A PRACTICAL PATH FORWARD
At this point, if there is a moral hazard argument to be made, it is against the two-degree threshold, not for it. Humans are going to live on a significantly hotter planet for many centuries. The notion that two degrees remains an achievable target risks diverting attention from steps we might take today to better weather the changes that are coming. Once the world lets go of the unrealistic two-degree target, a range of practical policies comes much more clearly into focus.

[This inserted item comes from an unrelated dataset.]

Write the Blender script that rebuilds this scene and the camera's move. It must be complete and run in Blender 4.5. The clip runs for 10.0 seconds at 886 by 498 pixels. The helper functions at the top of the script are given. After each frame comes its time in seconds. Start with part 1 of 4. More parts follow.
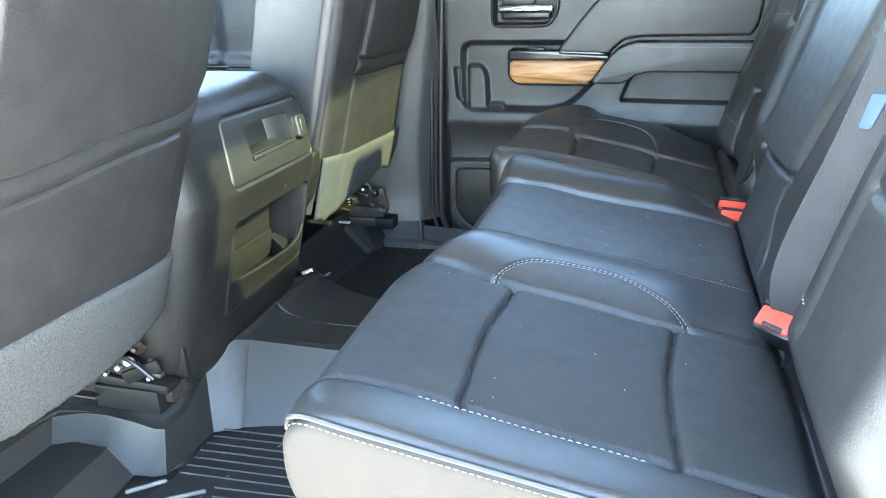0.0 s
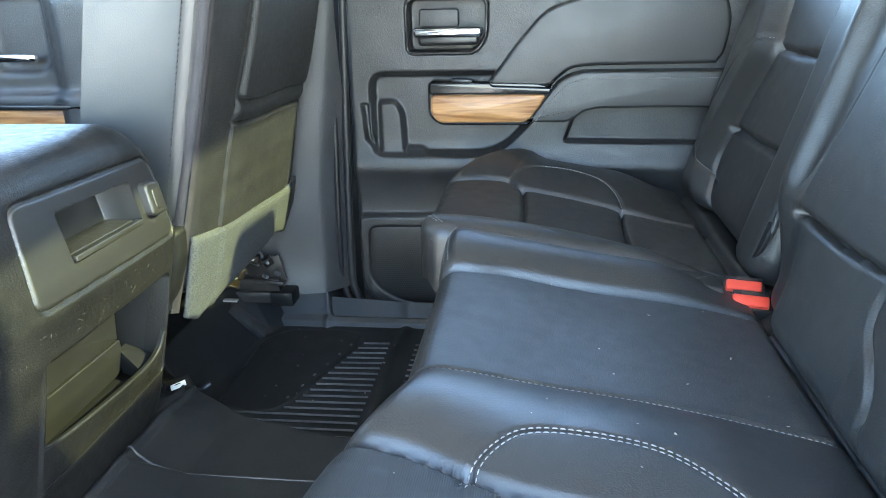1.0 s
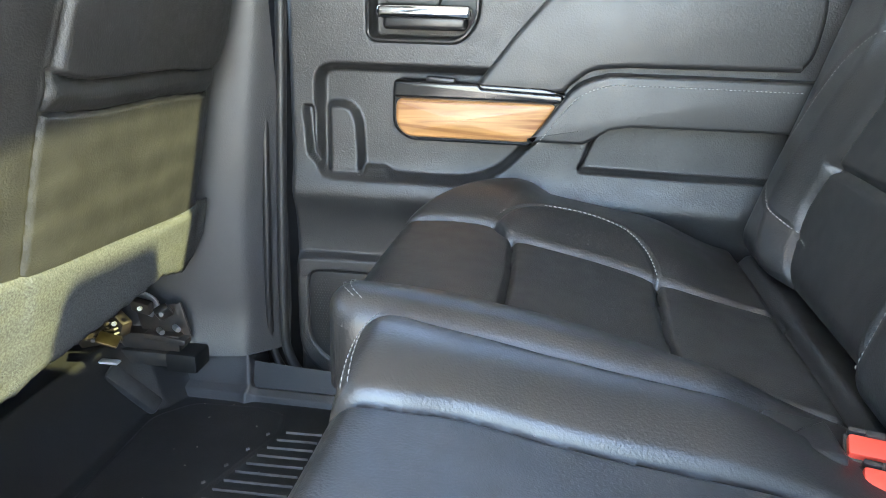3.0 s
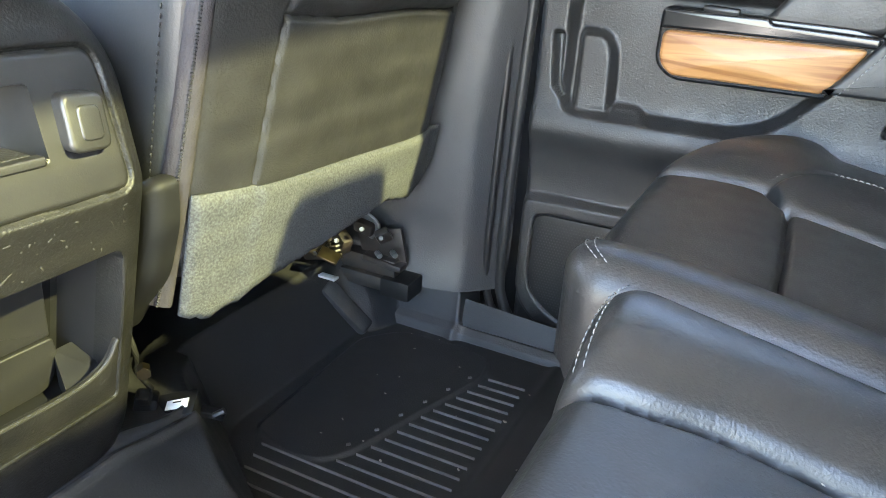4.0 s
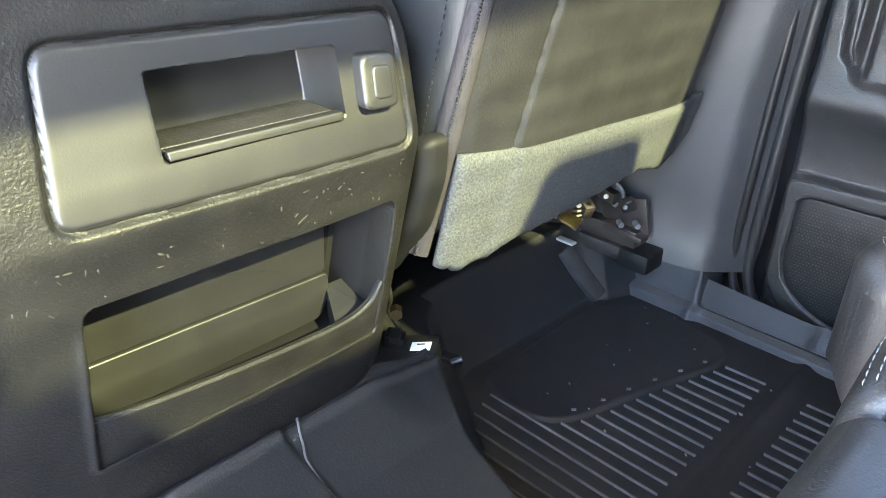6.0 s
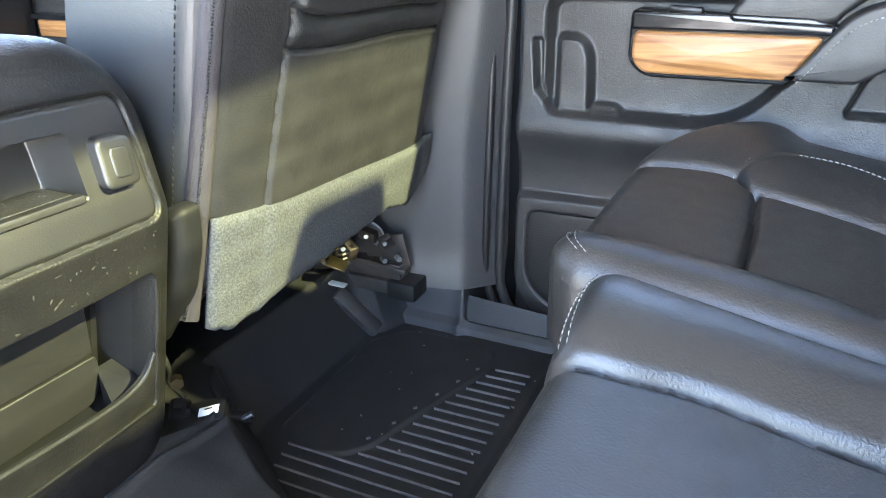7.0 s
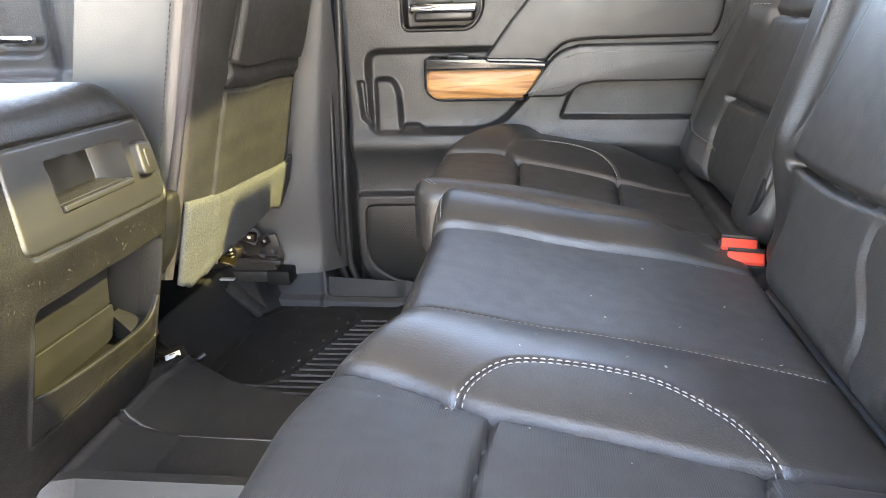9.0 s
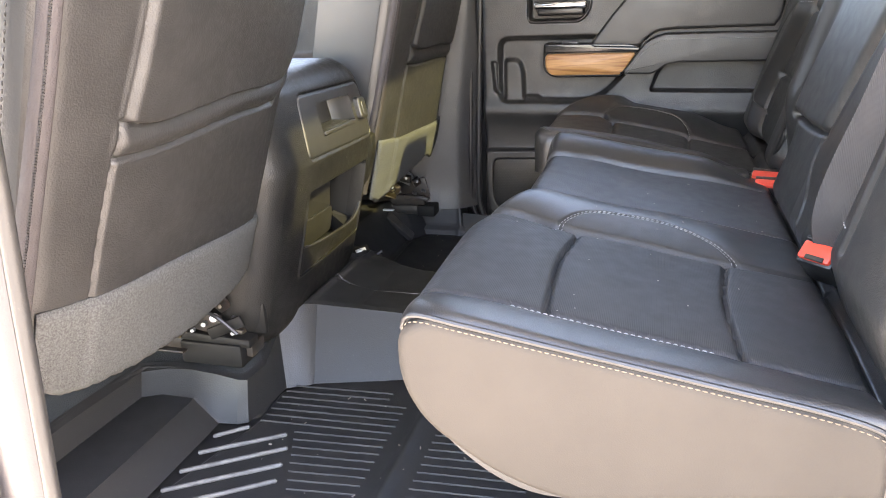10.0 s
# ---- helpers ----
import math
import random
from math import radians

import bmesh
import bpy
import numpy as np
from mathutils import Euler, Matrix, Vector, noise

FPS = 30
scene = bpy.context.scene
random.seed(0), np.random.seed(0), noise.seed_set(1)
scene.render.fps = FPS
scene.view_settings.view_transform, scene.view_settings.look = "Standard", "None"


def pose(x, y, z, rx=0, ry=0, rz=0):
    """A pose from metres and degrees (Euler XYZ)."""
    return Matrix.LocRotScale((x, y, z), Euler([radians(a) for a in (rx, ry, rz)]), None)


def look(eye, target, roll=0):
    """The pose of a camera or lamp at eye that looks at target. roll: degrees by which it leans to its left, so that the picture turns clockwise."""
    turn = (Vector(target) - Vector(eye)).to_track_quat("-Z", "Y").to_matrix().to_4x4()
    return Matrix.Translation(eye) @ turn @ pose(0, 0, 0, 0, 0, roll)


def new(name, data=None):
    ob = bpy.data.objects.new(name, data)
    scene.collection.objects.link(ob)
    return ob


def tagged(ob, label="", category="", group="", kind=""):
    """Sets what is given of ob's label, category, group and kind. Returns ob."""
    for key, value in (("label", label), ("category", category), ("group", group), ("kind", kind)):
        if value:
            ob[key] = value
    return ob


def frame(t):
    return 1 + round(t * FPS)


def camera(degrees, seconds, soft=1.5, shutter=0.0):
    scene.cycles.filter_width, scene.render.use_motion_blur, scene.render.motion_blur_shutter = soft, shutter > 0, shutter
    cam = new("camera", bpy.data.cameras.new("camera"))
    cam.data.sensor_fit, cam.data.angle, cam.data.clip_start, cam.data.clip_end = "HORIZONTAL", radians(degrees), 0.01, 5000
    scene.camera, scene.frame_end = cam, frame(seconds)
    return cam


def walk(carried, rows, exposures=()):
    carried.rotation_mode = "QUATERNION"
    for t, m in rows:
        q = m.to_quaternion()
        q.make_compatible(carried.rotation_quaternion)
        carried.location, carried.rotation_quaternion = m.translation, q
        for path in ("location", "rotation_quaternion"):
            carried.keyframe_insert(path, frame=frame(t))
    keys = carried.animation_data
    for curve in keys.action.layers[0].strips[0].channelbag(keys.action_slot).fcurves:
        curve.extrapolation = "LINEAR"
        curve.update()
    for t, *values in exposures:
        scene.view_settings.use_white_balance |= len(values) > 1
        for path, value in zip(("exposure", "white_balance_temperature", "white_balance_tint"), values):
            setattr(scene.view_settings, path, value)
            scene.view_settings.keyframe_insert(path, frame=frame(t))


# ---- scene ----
cam = camera(62.5, 10.0, soft=0.9)
PATH = [
    (0, (0.152, -0.06, 0.754), (-0.353, 1.735, 0.03), -1.8),
    (0.5, (0.095, 0.122, 0.745), (-0.267, 1.96, 0.046), -1.5),
    (1, (0.024, 0.32, 0.735), (-0.218, 2.186, 0.058), -1.5),
    (1.5, (0.039, 0.47, 0.706), (-0.143, 2.355, 0.062), -1.7),
    (2, (0.055, 0.577, 0.679), (-0.07, 2.476, 0.065), -1.1),
    (2.2, (0.055, 0.608, 0.665), (-0.056, 2.517, 0.08), -0.3),
    (3.3, (0.041, 0.817, 0.643), (-0.373, 2.654, -0.029), 2.3),
    (3.5, (0.033, 0.837, 0.633), (-0.492, 2.632, -0.075), 2.7),
    (4, (-0.005, 0.857, 0.623), (-0.801, 2.505, -0.182), 3.3),
    (4.5, (-0.022, 0.856, 0.619), (-1.055, 2.327, -0.259), 2.7),
    (5, (-0.04, 0.843, 0.627), (-1.239, 2.149, -0.299), 1.6),
    (5.2, (-0.046, 0.84, 0.63), (-1.299, 2.079, -0.315), 1.2),
    (6.3, (-0.019, 0.837, 0.63), (-1.244, 2.138, -0.268), 0.7),
    (6.5, (-0.007, 0.834, 0.636), (-1.129, 2.241, -0.238), 0.2),
    (7, (0.028, 0.802, 0.652), (-0.779, 2.446, -0.152), -1.0),
    (7.5, (0.037, 0.737, 0.666), (-0.411, 2.542, -0.07), -1.8),
    (8, (0.028, 0.636, 0.672), (-0.259, 2.49, -0.023), -1.5),
    (8.5, (0.018, 0.504, 0.679), (-0.186, 2.377, 0.009), -1.5),
    (9, (0.039, 0.304, 0.67), (-0.213, 2.176, 0.012), -1.9),
    (9.5, (0.06, 0.07, 0.686), (-0.32, 1.918, 0.022), -2.2),
    (10, (0.103, -0.212, 0.704), (-0.433, 1.592, 0.029), -2.6),
]
EXPOSURES = [
    (0.0, 5.12, 6400, 3), (0.5, 4.88, 6600, 6), (1.0, 4.97, 6350, 4), (1.5, 4.73, 6500, 5), (2.0, 5.07, 6700, 6), (3.5, 5.43, 6950, 11), (4.5, 5.42, 7000, 12), (5.0, 5.62, 7000, 14),
    (6.5, 5.68, 6450, 15), (7.0, 5.53, 6600, 14), (8.0, 5.57, 7200, 14), (8.5, 5.45, 7800, 18), (9.0, 5.32, 8400, 19), (9.5, 5.83, 10800, 26), (9.8, 5.22, 9300, 20), (10.0, 4.62, 8200, 21),
]
walk(cam, [(t, look(eye, target, roll)) for t, eye, target, roll in PATH], EXPOSURES)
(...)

We should do all that we can to speed up decarbonization. Accelerating the coal-to-gas transition and continuing the deployment of today’s renewable energy technologies would incrementally reduce climate risk even if neither is capable of decarbonizing economies at rates consistent with achieving the two-degree target. At the same time, it is important to support those efforts in ways that don’t lock out technologies that will be necessary to achieve deeper emissions cuts over the longer term. Continuing subsidies for low-efficiency solar panels, for instance, have shut higher-efficiency solar technologies out of the renewables market. Cheap gas has rendered many nuclear power plants, which don’t get the same privileged access to electrical grids or direct production subsidies as do wind and solar energy, uneconomical. At relatively low overall shares of electricity generation, variable sources of power such as wind and solar risk crowding out other zero-carbon options that will be necessary to fully decarbonize power grids. And if deep decarbonization is the objective, much greater public investment will be needed to develop and commercialize clean energy technologies, even though those technologies are unlikely to contribute much to emissions-cutting efforts over the next several decades.
Meanwhile, we need to stop trying to balance the increasingly parsimonious carbon emissions budgets entailed by a two-degree target on the backs of the global poor. There is no moral justification for denying those populations the benefits of fossil-fuel-driven development. Lower-emissions levels associated with curtailed development will not provide any meaningful amelioration of climate extremes for many decades to come, whereas the benefits that come with development will make those populations substantially more resilient to climate extremes right now.
Finally, the world must get serious about researching carbon removal and geoengineering and developing the international institutions and governance frameworks necessary to use them, not out of the certainty that we will eventually need them but through an abundance of caution that we might.
From its earliest days, climate policy and advocacy has always been predicated, sometimes explicitly and always implicitly, on the idea that climate change was a problem that could be solved. The two-degree threshold is a reflection of that impulse. In reality, climate change is now a permanent condition of the human present and future, one that we will manage more or less successfully but that we will never solve. Liberating international climate policy efforts from the various constraints that the two-degree threshold imposes can’t eliminate all of the risks that climate change will bring. But doing so might allow us to manage them better.